O educador ainda teria abusado do adolescente no hospital, antes de ele ter revelado o fato à equipe médica:

— Ele passou a mão na minha bunda e disse que ia me dar o que eu queria, que sabia o que meu vô fez comigo, que era de família e sabia que eu gostava.

O profissional foi afastado do abrigo e indiciado pela Polícia Civil por estupro de vulnerável e lesão corporal, cujas penas podem chegar a 16 anos de prisão.

Além da denúncia de José, o MP tem outros dois processos que investigam funcionários suspeitos de abuso sexual. Em um dos casos, uma menina de três anos relatou à mãe adotiva que, no abrigo, uma “tia” teria a machucado durante o banho, “enfiando o dedo na frente e atrás”.

A mantenedora do abrigo transferiu a servidora de lotação e instaurou uma sindicância para investigá-la. No outro caso, o MP apura uma denúncia de que uma técnica passaria a mão “nas partes íntimas” de quatro acolhidas adolescentes e ofereceria “presentes em troca”.

Coordenador do Projeto Proteger da Universidade Federal do Rio Grande do Sul (UFGRS), que atende vítimas de abuso sexual, o professor Renato Zamora Flores explica que, após serem estupradas, as vítimas ficam mais expostas para novos abusos.

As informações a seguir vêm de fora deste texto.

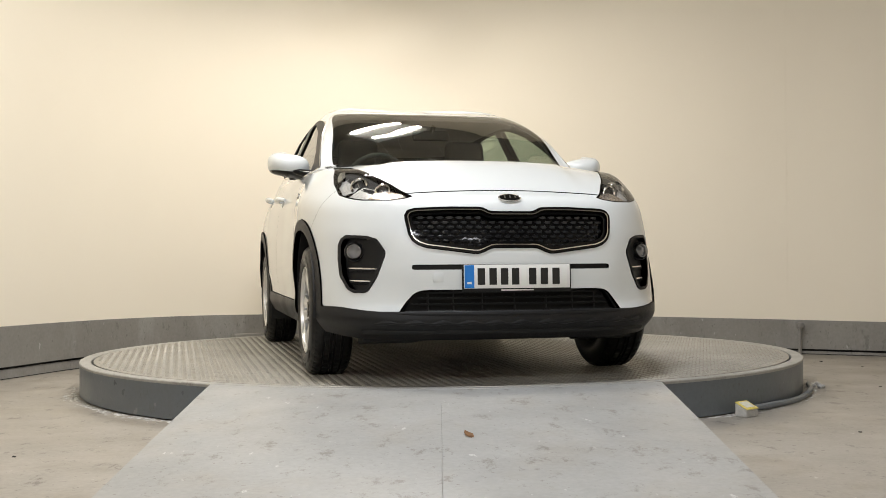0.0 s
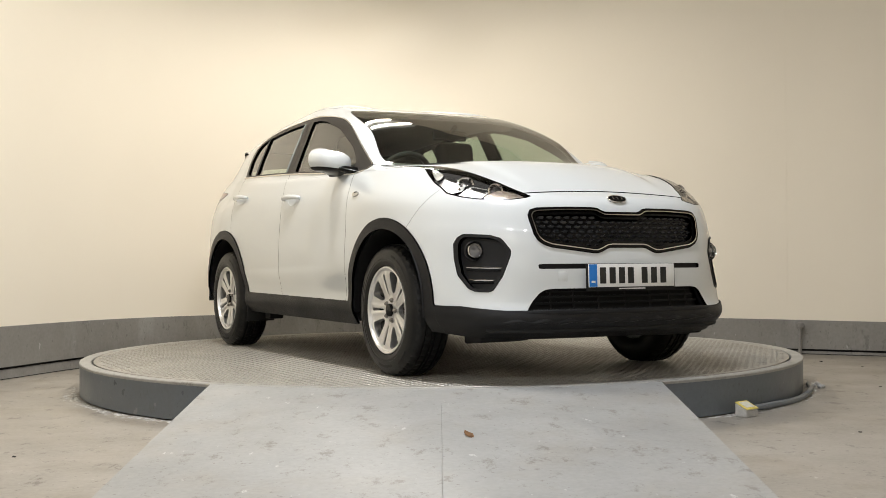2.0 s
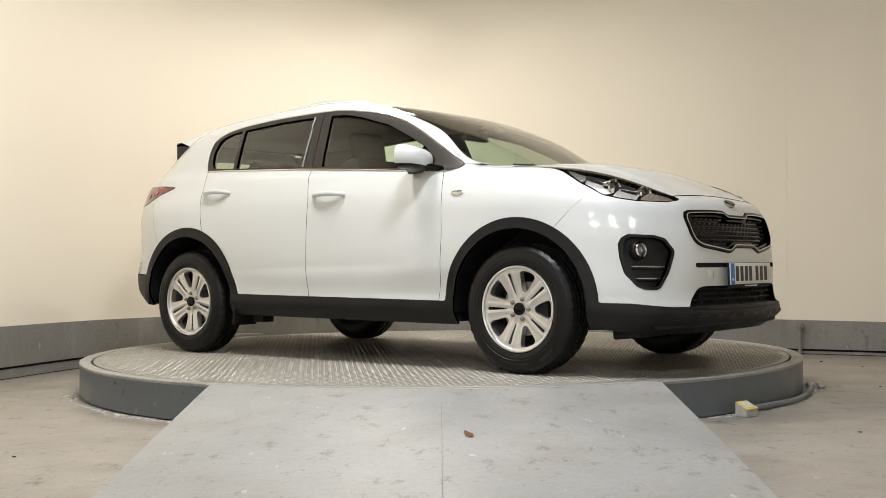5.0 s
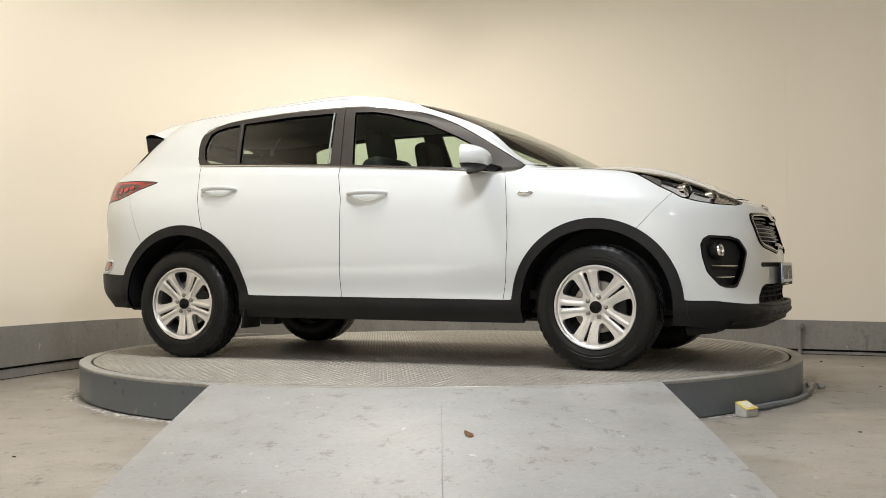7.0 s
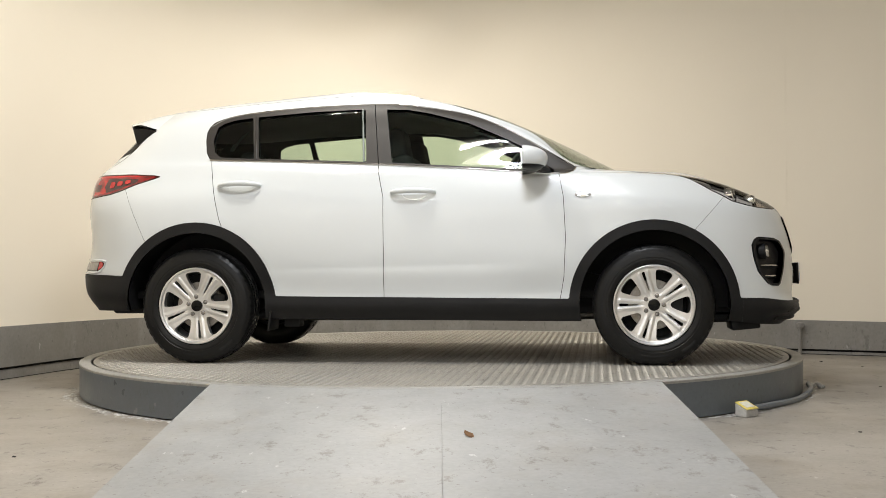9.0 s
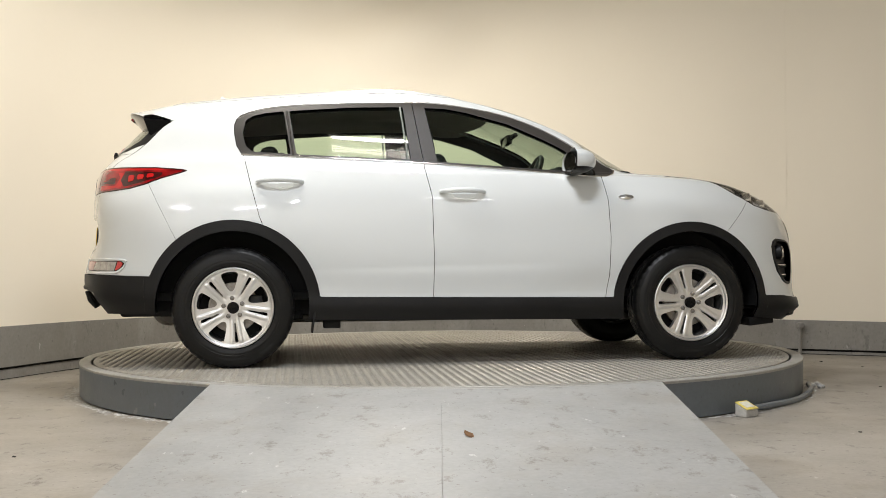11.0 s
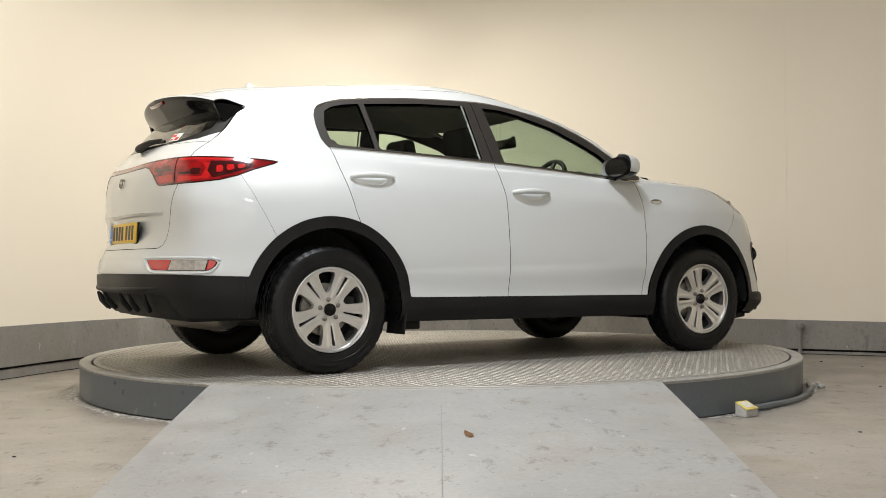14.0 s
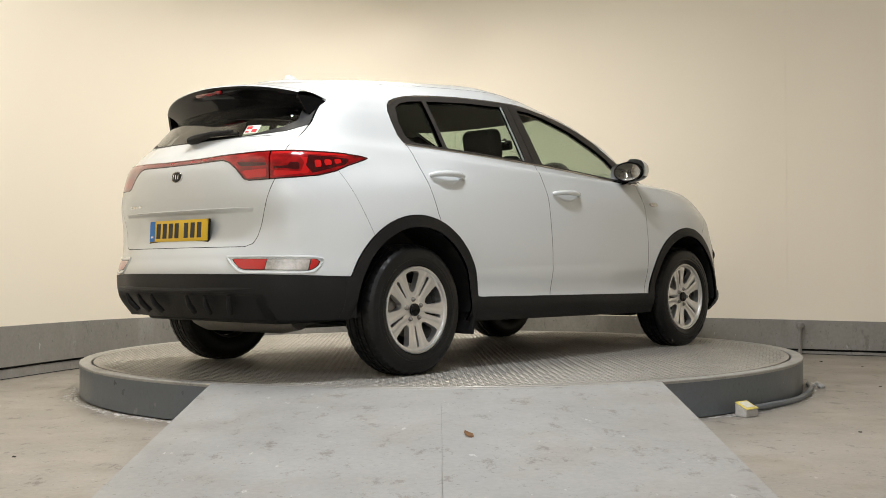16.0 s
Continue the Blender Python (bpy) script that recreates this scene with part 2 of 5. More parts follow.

Responsáveis pelos abrigos podem responder por omissão

O que diz a Fundação de Proteção Especial (FPE) do governo do Estado, por meio da Lei de Acesso à Informação:

"(Quando há denúncias, a FPE) instaura o devido processo administrativo, tomando como medida imediata o afastamento do servidor envolvido.”

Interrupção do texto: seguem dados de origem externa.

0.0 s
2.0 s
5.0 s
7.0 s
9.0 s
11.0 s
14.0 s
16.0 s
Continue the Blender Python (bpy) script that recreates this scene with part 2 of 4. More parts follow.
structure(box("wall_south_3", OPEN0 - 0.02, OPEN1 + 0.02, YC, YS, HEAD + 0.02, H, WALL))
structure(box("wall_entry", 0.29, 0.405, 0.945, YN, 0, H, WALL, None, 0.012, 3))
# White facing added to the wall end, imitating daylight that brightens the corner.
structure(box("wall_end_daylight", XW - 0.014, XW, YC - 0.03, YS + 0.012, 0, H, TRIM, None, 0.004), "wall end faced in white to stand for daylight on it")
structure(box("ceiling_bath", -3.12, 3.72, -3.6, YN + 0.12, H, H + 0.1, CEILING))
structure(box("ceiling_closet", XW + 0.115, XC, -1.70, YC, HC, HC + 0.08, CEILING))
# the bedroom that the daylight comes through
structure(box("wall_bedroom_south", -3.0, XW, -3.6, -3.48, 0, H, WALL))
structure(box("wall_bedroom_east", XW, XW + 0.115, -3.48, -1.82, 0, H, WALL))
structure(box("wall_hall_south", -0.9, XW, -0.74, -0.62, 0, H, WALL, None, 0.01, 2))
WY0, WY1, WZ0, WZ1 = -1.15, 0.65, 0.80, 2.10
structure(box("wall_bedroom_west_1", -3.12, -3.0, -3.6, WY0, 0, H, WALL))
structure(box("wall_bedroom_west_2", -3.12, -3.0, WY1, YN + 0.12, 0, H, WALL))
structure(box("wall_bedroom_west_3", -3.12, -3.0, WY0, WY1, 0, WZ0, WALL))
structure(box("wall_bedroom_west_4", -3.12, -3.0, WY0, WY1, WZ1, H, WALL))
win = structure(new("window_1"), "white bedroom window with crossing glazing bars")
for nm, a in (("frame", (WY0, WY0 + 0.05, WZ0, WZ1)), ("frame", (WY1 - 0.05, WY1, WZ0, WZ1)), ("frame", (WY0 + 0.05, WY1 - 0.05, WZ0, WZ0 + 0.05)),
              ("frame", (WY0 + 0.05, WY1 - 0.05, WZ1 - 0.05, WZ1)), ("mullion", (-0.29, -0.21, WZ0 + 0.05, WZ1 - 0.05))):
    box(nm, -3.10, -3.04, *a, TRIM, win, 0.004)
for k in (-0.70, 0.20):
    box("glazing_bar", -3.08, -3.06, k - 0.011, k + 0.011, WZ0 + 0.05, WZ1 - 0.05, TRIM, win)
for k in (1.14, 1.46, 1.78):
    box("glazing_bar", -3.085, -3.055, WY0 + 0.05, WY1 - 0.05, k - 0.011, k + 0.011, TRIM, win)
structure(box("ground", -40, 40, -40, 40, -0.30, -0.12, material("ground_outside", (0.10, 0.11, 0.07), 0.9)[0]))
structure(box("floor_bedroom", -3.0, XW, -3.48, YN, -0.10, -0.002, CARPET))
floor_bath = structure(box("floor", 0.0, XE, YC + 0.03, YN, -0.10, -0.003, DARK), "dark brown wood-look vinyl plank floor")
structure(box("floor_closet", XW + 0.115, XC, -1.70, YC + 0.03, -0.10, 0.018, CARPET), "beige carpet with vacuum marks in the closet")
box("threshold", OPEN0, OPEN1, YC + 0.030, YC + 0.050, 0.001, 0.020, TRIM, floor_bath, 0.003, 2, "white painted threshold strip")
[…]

Uma investigação iniciada em novembro de 2014 foi levada à Justiça pelo MP, por envolver suspeita de omissão da diretora da casa. A vítima, de 16 anos, disse aos promotores que começou a ser assediada por um educador casado, que costumava lhe dar tapas no bumbum “em tom de brincadeira” e dizer que ela era “mais gostosa” que sua mulher. Além disso, a adolescente disse ter tido relação sexual com o educador.

A narrativa motivou o MP a mover uma ação judicial pedindo o afastamento do profissional e da diretora da casa, determinado pela Justiça em abril. O educador é investigado pela Polícia Civil e pode responder por estupro. Além disso, abusador, diretores das casas e mantenedoras estão sujeitos a pagar indenização por danos morais às vítimas. Em casos de omissão, diretores podem ser demitidos e responder criminalmente.

Nos outros cinco processos que apuram suposto abuso sexual, o crime teria sido cometido por outro acolhido. Em um dos casos, um adolescente de 15 anos, explorado sexualmente na rua, é suspeito de abusar de seis abrigados. Ele já respondeu a dois processos por estupro, e foi condenado em um deles.

Se confirmadas, as denúncias demonstram a ineficiência do poder público na vigilância das crianças e adolescentes que abriga. Conforme as orientações técnicas do Ministério do Desenvolvimento Social e Combate à Fome (MDS), é preciso que os abrigos tenham "uma equipe noturna acordada e atenta à movimentação". O problema é que, em alguns processos, há relatos de que funcionários noturnos estariam dormindo no momento em que os abusos teriam acontecido. Por isso, segundo o MP, diretores e mantenedoras das casas estão sujeitos a demissão e indenização às vítimas.

 

* Os nomes das crianças e adolescentes foram trocados na reportagem, em respeito ao Estatuto da Criança e do Adolescente (ECA). Nomes de mantenedores, abrigos e funcionários foram omitidos a pedido do MP, para não atrapalhar as investigações.

O que diz Marcelo Soares, presidente da Fundação de Assistência Social e Cidadania (Fasc) da prefeitura de Porto Alegre:

"Em qualquer tipo de denúncia, solicitamos o afastamento do funcionário para que possamos verificar o que aconteceu e apuramos o fato em um sindicância, mesmo que envolva funcionários das entidades de assistência social. Muitos foram demitidos.”